**What to do**
Can you find the lines of the listing that include "import" and copy every one?

**Information provided**
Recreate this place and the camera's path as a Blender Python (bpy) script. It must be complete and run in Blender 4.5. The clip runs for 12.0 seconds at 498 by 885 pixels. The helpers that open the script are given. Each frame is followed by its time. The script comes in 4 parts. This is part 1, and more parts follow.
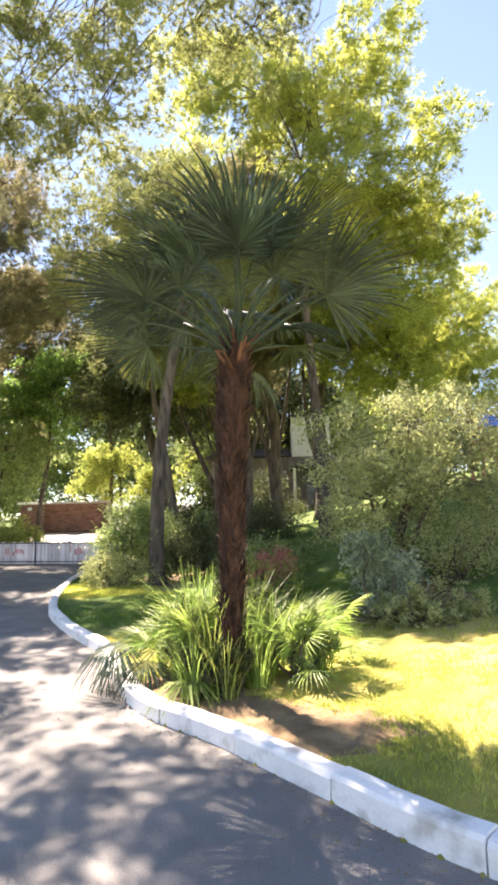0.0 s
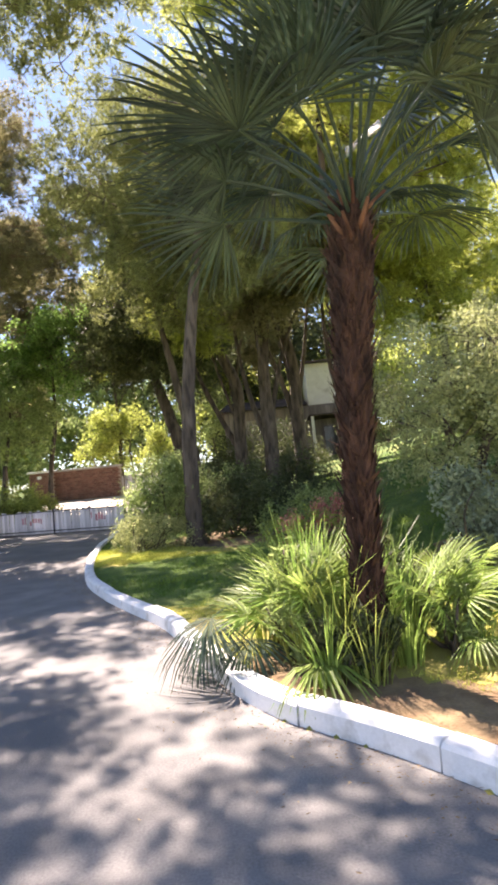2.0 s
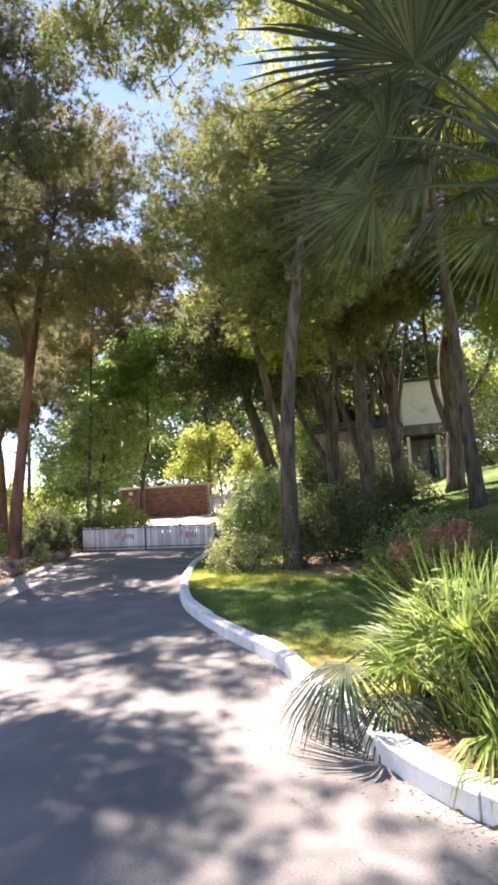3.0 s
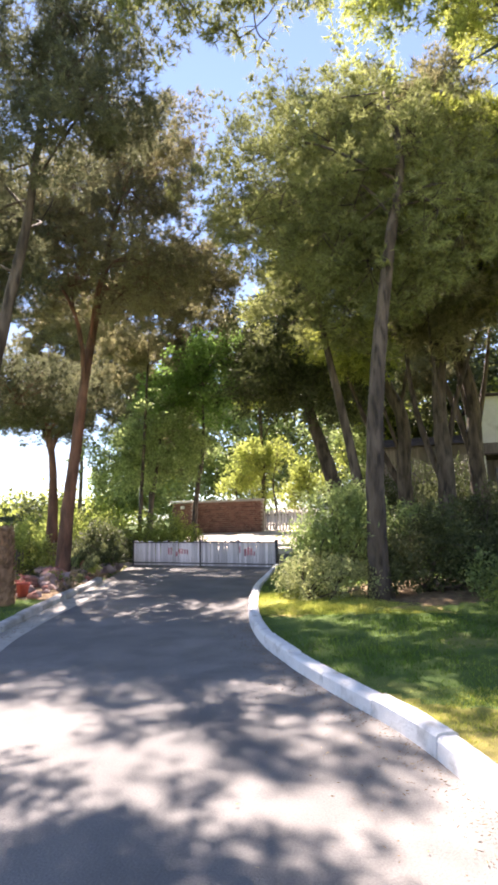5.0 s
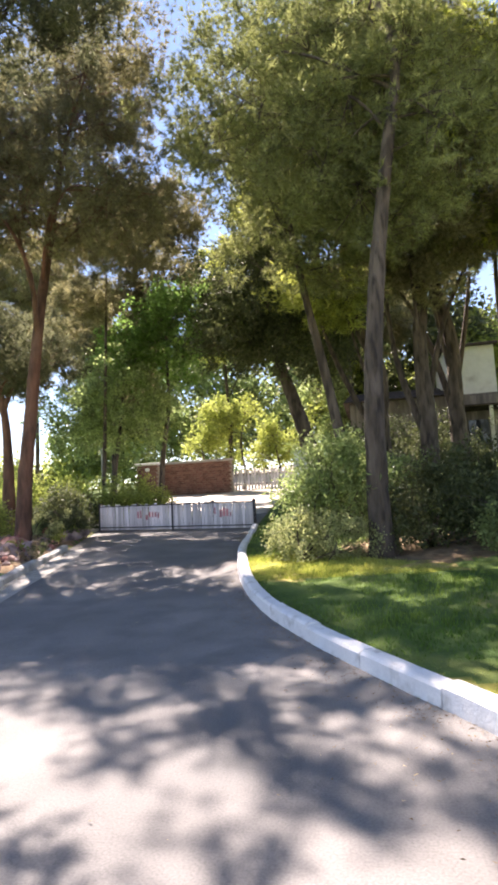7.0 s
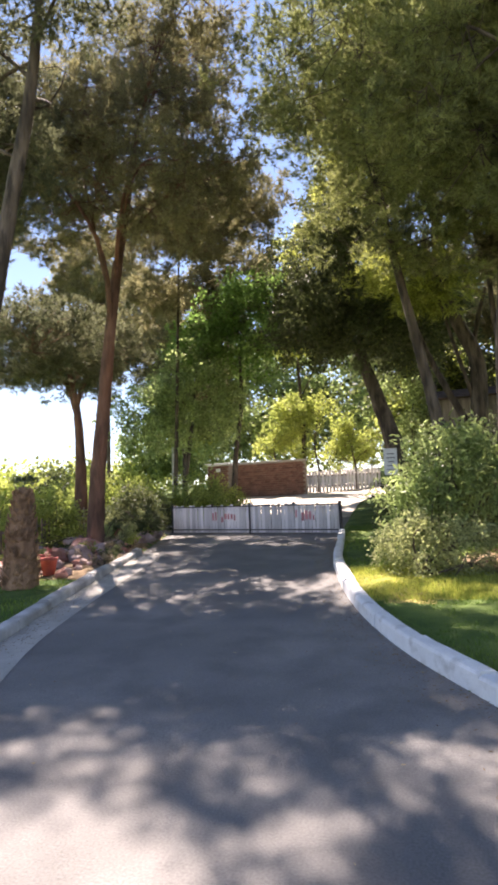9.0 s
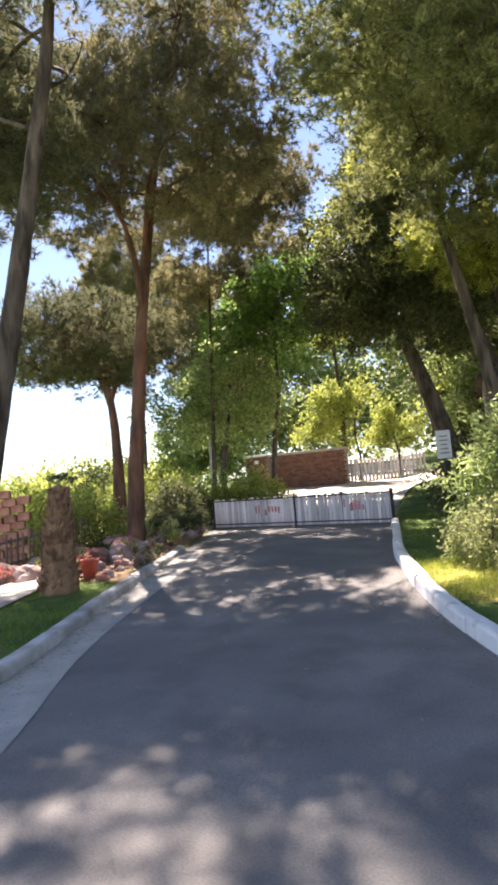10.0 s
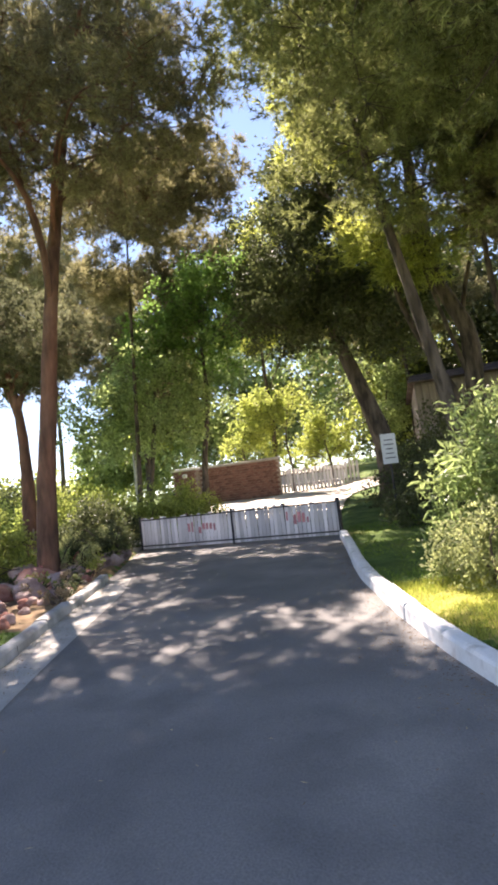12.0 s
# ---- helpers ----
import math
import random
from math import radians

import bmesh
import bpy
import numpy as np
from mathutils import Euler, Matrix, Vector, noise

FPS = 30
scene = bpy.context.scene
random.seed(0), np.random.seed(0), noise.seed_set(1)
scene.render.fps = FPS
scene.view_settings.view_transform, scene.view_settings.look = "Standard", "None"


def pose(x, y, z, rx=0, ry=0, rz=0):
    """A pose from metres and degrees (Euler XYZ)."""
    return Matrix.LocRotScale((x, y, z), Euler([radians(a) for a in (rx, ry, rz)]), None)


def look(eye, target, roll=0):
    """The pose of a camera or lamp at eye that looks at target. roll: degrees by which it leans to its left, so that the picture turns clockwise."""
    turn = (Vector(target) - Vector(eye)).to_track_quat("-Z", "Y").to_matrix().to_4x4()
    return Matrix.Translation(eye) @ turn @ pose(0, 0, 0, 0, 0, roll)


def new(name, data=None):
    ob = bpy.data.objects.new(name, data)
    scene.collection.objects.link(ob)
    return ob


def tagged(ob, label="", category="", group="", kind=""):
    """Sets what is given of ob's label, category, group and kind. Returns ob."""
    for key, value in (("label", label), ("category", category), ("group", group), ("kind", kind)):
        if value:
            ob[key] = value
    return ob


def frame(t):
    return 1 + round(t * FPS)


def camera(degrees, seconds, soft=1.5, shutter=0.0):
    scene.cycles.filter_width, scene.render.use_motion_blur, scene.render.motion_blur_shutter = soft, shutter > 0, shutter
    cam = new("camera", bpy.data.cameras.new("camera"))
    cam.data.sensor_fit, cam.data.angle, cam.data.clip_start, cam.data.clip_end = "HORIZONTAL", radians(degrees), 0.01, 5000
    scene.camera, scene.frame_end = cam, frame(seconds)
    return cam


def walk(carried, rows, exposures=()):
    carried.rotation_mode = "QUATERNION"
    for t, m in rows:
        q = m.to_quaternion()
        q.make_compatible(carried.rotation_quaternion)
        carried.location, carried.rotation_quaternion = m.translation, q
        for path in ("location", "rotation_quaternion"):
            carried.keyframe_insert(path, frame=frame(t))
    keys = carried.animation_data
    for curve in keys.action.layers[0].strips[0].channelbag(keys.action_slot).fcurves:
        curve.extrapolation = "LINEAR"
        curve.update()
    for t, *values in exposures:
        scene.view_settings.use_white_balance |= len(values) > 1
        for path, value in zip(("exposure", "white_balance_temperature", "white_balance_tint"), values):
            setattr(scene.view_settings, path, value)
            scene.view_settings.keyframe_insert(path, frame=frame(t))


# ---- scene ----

**Response for this exercise**
import math
import random
from math import radians
import bmesh
import bpy
import numpy as np
from mathutils import Euler, Matrix, Vector, noise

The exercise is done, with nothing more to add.